The trial had heard that two protected witnesses – father and daughter Jason and Stacey Symes – came forward to An Garda Síochána in 2014 and gave voluntary statements about the involvement of Lawrence and van der Westhuizen in the murders of the two men.

Anthony Keegan, Ruth Lawrence and Eoin O’Connor
News in 90 Seconds – Wednesday, November 12
Stacey Symes gave evidence to the trial that Lawrence told her that she had shot Mr O’Connor “but it went wrong”, so van der Westhuizen “took over”. The witness also said that she and her father were asked to help move the bodies of the two men.
Lawrence’s defence team claimed that the Symes – the two key witnesses in the case – had painted themselves as “innocents abroad” and had downplayed their own roles in the incident. Patrick Gageby SC alongside Sarah Connolly BL, defending, had told the jury that the Symes had: “played the system and they tried to play you”.
The jurors however disagreed with Lawrence’s argument that the Symes could not be trusted to convict her of murdering the two men.

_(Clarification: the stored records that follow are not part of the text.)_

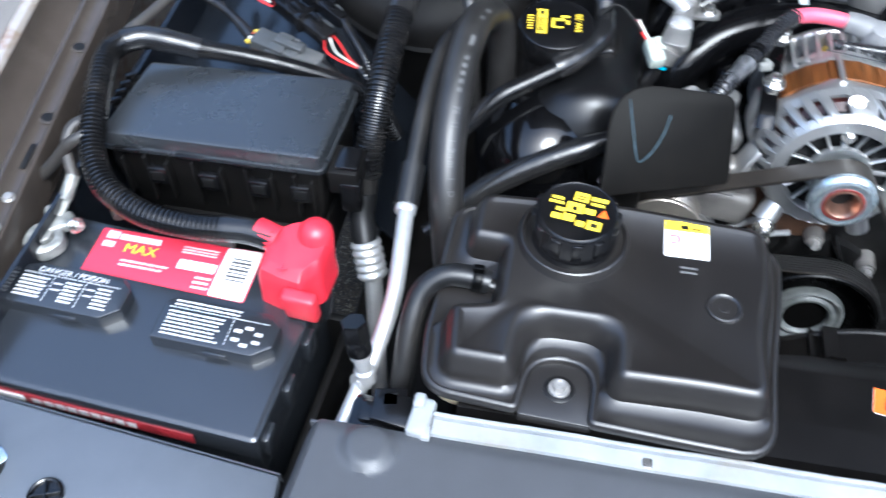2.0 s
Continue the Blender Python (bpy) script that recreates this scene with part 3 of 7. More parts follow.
# negative post with its clamp
ng = thing("negative_clamp", "corroded grey lead clamp on the negative post", "battery clamp", (-0.762, 0.148, -0.043))
part("post", lathe([(0.010, 0), (0.0085, 0.018), (0.0075, 0.019)], (-0.762, 0.146, -0.043), (0, 0, 1), 22), "lead", ng)
part("clamp_ring", lathe([(0.0185, 0), (0.0195, 0.003), (0.0185, 0.013), (0.016, 0.0145), (0.0105, 0.0145), (0.0095, 0.012), (0.0095, 0)], (-0.762, 0.146, -0.041), (0.06, -0.05, 1), 30, cap=(False, False), wave=0.03, waves=5), "lead", ng, "whitish lead ring")
part("clamp_ear", rbox((-0.755, 0.165, -0.030), (0.030, 0.020, 0.012), 0.004, 3, (0, 0, 35)), "lead", ng)
part("clamp_ear", rbox((-0.766, 0.173, -0.028), (0.012, 0.020, 0.013), 0.004, 3, (8, 0, 20)), "lead", ng)
part("clamp_bolt", bolt_mesh((-0.738, 0.165, -0.028), (1, -0.25, 0.25), 0.0055, 0.008), "zinc", ng)
part("lug", rbox((-0.757, 0.182, -0.022), (0.013, 0.030, 0.005), 0.002, 2, (24, 0, -10)), "lead", ng, "flattened cable lug")
part("barrel", tube([(-0.755, 0.188, -0.018), (-0.7495, 0.207, -0.002)], 0.0066, 14), "lead", ng)
nc = thing("ground_cable", "grey black ground cable looped behind the battery", "cable", (-0.757, 0.225, 0))
part("sheath", tube([(-0.749, 0.205, -0.004), (-0.757, 0.221, 0.016), (-0.757, 0.238, 0.028), (-0.746, 0.248, 0.033), (-0.733, 0.241, 0.036), (-0.735, 0.226, 0.036), (-0.750, 0.219, 0.028), (-0.778, 0.217, -0.004), (-0.805, 0.213, -0.030), (-0.835, 0.200, -0.050)], 0.0060, 14), "rubber", nc)
part("ring_end", rbox((-0.815, 0.200, -0.040), (0.03, 0.012, 0.006), 0.002, 2, (0, 25, 25)), "pipe", nc, "corroded cable end")
part("clip", rbox((-0.798, 0.150, -0.048), (0.010, 0.022, 0.03), 0.003, 2, (0, 10, 0)), "rust", nc, "rusty clip")

# positive post cover
rc = thing("positive_cover", "bright red plastic cover over the positive post", "terminal cover", (-0.508, 0.140, -0.04))
out = [(-0.030, -0.026, 0.006), (-0.006, -0.032, 0.005), (0.014, -0.034, 0.005), (0.022, -0.018, 0.004), (0.028, -0.012, 0.006), (0.030, 0.026, 0.010), (0.006, 0.040, 0.012), (-0.018, 0.030, 0.008), (-0.032, 0.018, 0.006)]
body = out
lv = [(-0.043, -0.001, 0), (-0.030, 0.0, 0), (-0.006, 0.001, 0), (0.004, 0.003, 0.001), (0.009, 0.008, 0.004)]
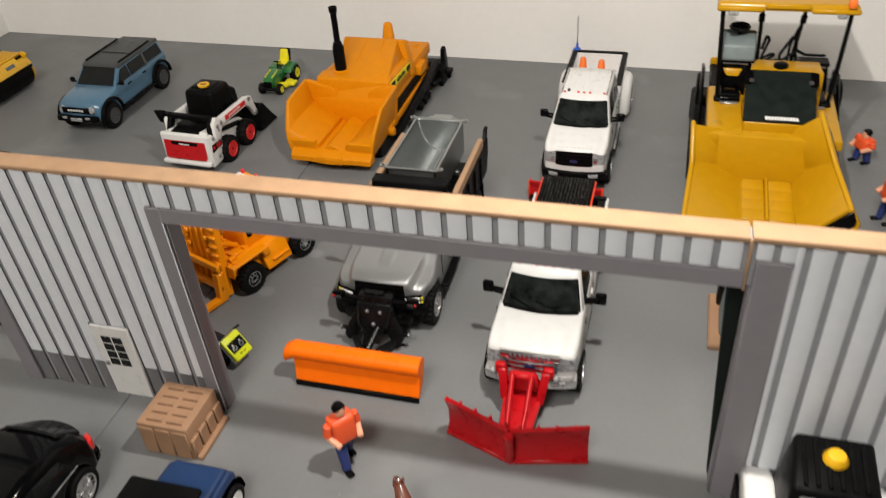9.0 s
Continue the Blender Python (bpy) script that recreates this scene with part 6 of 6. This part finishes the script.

Instead the jurors found that Lawrence had assisted in a concrete way in the killing of the two men on the basis of joint enterprise.
Michael O’Higgins SC with Jane Horgan-Jones BL, prosecuting, told the jury in his closing address that Lawrence and her boyfriend had acted as “a unit and a tag team” to “lure” Mr O’Connor to their home to murder him in a “highly calculated” crime.
The State contended that van der Westhuizen also shot Mr Keegan while “acting as a team” with Lawrence, making both guilty of murder.
Concluding his charge to the panel last Thursday, Mr Justice Hunt said there was plainly evidence that the accused intervened on the part of her boyfriend in the aftermath of the murders.
He said there was no ambiguity about this and it supported the alternative verdict of assisting an offender, if the jury was not satisfied with a guilty of murder verdict.
However, Mr Justice Hunt said the prosecution wanted the jury to go further than this. “They say not only is it evidence of Neville’s complicity, it is evidence she was covering up her own complicity as part of the plan”.